(Items from a dataset)
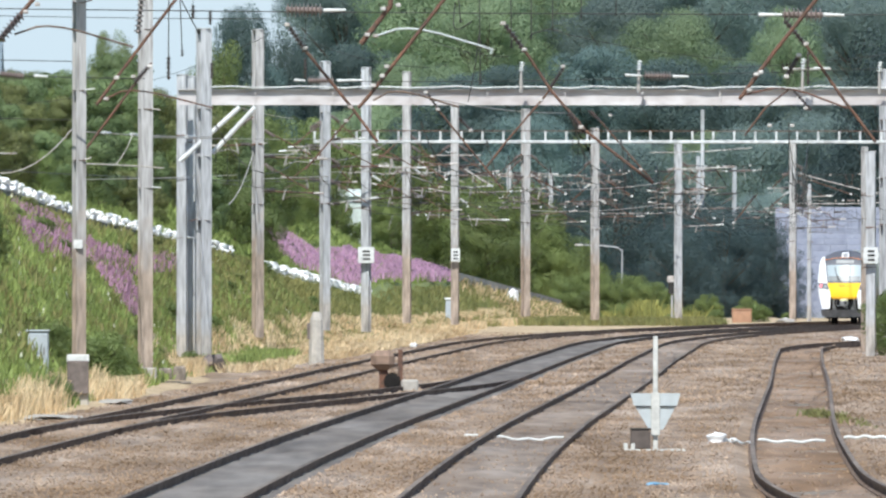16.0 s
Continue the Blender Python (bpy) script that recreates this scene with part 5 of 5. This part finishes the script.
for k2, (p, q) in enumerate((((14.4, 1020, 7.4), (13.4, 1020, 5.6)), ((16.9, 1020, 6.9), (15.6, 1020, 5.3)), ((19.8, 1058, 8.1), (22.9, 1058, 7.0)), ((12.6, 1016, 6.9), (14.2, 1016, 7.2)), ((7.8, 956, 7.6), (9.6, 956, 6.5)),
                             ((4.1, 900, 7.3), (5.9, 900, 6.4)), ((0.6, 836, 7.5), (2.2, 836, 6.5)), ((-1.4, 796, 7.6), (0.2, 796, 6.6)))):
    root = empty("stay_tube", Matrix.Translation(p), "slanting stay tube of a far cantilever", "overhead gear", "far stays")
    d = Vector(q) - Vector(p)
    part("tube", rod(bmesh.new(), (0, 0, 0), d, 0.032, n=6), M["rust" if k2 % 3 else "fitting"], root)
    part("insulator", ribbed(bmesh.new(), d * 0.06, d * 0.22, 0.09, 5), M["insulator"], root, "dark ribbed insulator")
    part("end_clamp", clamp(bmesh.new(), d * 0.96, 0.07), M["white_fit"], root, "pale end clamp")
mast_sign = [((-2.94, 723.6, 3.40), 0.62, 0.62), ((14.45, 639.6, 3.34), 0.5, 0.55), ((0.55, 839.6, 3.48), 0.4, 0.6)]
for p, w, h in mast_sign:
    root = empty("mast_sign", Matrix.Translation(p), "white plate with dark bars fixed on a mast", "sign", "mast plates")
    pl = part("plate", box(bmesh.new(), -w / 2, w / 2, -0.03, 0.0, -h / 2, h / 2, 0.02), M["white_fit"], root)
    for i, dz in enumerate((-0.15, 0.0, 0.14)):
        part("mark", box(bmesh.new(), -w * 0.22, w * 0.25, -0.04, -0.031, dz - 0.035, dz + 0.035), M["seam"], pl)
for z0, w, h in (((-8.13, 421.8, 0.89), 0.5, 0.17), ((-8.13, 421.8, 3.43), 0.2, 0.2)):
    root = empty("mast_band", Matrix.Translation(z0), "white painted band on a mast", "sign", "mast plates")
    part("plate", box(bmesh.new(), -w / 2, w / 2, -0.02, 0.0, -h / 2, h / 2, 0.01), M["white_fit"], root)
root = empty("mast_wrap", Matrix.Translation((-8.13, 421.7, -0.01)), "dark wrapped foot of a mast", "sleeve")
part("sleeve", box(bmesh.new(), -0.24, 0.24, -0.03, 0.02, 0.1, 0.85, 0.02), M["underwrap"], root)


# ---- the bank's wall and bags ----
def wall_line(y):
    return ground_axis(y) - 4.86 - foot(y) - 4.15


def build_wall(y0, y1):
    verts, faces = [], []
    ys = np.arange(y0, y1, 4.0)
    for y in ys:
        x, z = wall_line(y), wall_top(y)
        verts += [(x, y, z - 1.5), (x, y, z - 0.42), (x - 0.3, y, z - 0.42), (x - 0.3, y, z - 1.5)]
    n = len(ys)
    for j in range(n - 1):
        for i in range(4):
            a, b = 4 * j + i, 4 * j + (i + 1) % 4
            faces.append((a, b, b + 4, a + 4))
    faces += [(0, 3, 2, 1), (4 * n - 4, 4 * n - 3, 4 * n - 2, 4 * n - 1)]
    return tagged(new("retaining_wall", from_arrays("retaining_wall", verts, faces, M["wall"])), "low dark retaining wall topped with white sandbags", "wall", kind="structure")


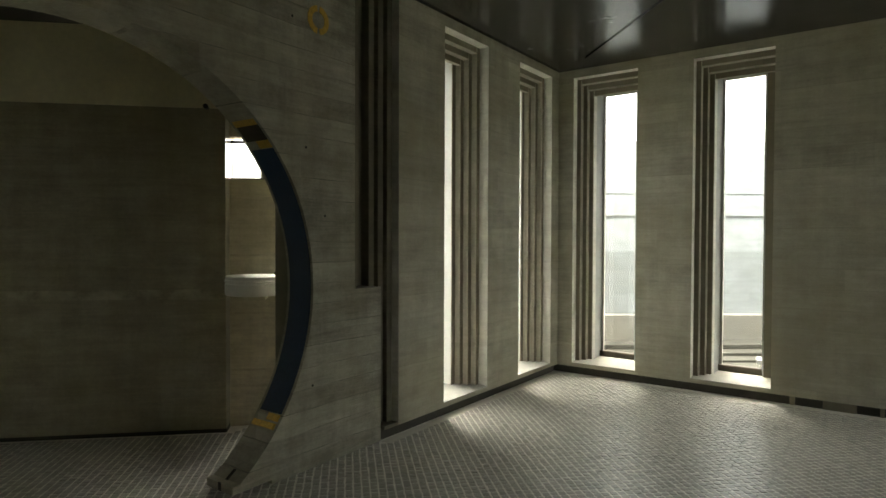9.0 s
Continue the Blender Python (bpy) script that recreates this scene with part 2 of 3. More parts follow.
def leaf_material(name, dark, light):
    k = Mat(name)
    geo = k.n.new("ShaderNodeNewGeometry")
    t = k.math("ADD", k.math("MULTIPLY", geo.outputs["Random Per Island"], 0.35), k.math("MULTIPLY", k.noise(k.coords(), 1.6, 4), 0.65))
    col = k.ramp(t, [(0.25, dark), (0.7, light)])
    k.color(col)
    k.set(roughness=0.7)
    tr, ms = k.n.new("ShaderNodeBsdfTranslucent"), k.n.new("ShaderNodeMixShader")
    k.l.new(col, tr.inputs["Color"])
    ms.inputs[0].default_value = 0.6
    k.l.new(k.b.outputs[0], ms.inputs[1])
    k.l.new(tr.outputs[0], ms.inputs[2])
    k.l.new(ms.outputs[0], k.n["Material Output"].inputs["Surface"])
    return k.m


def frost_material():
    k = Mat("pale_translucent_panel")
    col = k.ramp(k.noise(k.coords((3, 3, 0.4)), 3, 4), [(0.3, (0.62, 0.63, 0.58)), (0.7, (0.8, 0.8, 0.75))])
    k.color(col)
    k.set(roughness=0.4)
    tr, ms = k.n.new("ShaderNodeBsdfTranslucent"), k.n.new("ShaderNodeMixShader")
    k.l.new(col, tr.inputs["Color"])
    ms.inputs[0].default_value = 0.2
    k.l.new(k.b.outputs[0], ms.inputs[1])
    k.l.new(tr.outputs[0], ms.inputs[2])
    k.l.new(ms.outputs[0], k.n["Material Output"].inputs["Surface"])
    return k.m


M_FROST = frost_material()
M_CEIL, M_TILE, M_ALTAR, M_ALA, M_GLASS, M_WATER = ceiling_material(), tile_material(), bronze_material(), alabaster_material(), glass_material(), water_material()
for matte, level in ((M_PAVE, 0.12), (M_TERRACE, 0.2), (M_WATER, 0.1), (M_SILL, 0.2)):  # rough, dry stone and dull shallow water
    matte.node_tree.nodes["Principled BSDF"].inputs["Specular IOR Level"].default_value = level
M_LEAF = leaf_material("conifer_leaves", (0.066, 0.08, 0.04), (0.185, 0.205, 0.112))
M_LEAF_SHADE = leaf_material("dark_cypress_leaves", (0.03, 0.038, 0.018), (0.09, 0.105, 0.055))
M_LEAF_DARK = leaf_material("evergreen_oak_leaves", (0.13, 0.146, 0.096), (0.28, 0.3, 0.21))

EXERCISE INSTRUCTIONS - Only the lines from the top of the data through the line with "return ground_axis(y) - 4.86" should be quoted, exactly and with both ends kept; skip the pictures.

COMPLETE OUTPUT -
16.0 s
Continue the Blender Python (bpy) script that recreates this scene with part 5 of 5. This part finishes the script.
for k2, (p, q) in enumerate((((14.4, 1020, 7.4), (13.4, 1020, 5.6)), ((16.9, 1020, 6.9), (15.6, 1020, 5.3)), ((19.8, 1058, 8.1), (22.9, 1058, 7.0)), ((12.6, 1016, 6.9), (14.2, 1016, 7.2)), ((7.8, 956, 7.6), (9.6, 956, 6.5)),
                             ((4.1, 900, 7.3), (5.9, 900, 6.4)), ((0.6, 836, 7.5), (2.2, 836, 6.5)), ((-1.4, 796, 7.6), (0.2, 796, 6.6)))):
    root = empty("stay_tube", Matrix.Translation(p), "slanting stay tube of a far cantilever", "overhead gear", "far stays")
    d = Vector(q) - Vector(p)
    part("tube", rod(bmesh.new(), (0, 0, 0), d, 0.032, n=6), M["rust" if k2 % 3 else "fitting"], root)
    part("insulator", ribbed(bmesh.new(), d * 0.06, d * 0.22, 0.09, 5), M["insulator"], root, "dark ribbed insulator")
    part("end_clamp", clamp(bmesh.new(), d * 0.96, 0.07), M["white_fit"], root, "pale end clamp")
mast_sign = [((-2.94, 723.6, 3.40), 0.62, 0.62), ((14.45, 639.6, 3.34), 0.5, 0.55), ((0.55, 839.6, 3.48), 0.4, 0.6)]
for p, w, h in mast_sign:
    root = empty("mast_sign", Matrix.Translation(p), "white plate with dark bars fixed on a mast", "sign", "mast plates")
    pl = part("plate", box(bmesh.new(), -w / 2, w / 2, -0.03, 0.0, -h / 2, h / 2, 0.02), M["white_fit"], root)
    for i, dz in enumerate((-0.15, 0.0, 0.14)):
        part("mark", box(bmesh.new(), -w * 0.22, w * 0.25, -0.04, -0.031, dz - 0.035, dz + 0.035), M["seam"], pl)
for z0, w, h in (((-8.13, 421.8, 0.89), 0.5, 0.17), ((-8.13, 421.8, 3.43), 0.2, 0.2)):
    root = empty("mast_band", Matrix.Translation(z0), "white painted band on a mast", "sign", "mast plates")
    part("plate", box(bmesh.new(), -w / 2, w / 2, -0.02, 0.0, -h / 2, h / 2, 0.01), M["white_fit"], root)
root = empty("mast_wrap", Matrix.Translation((-8.13, 421.7, -0.01)), "dark wrapped foot of a mast", "sleeve")
part("sleeve", box(bmesh.new(), -0.24, 0.24, -0.03, 0.02, 0.1, 0.85, 0.02), M["underwrap"], root)


# ---- the bank's wall and bags ----
def wall_line(y):
    return ground_axis(y) - 4.86 - foot(y) - 4.15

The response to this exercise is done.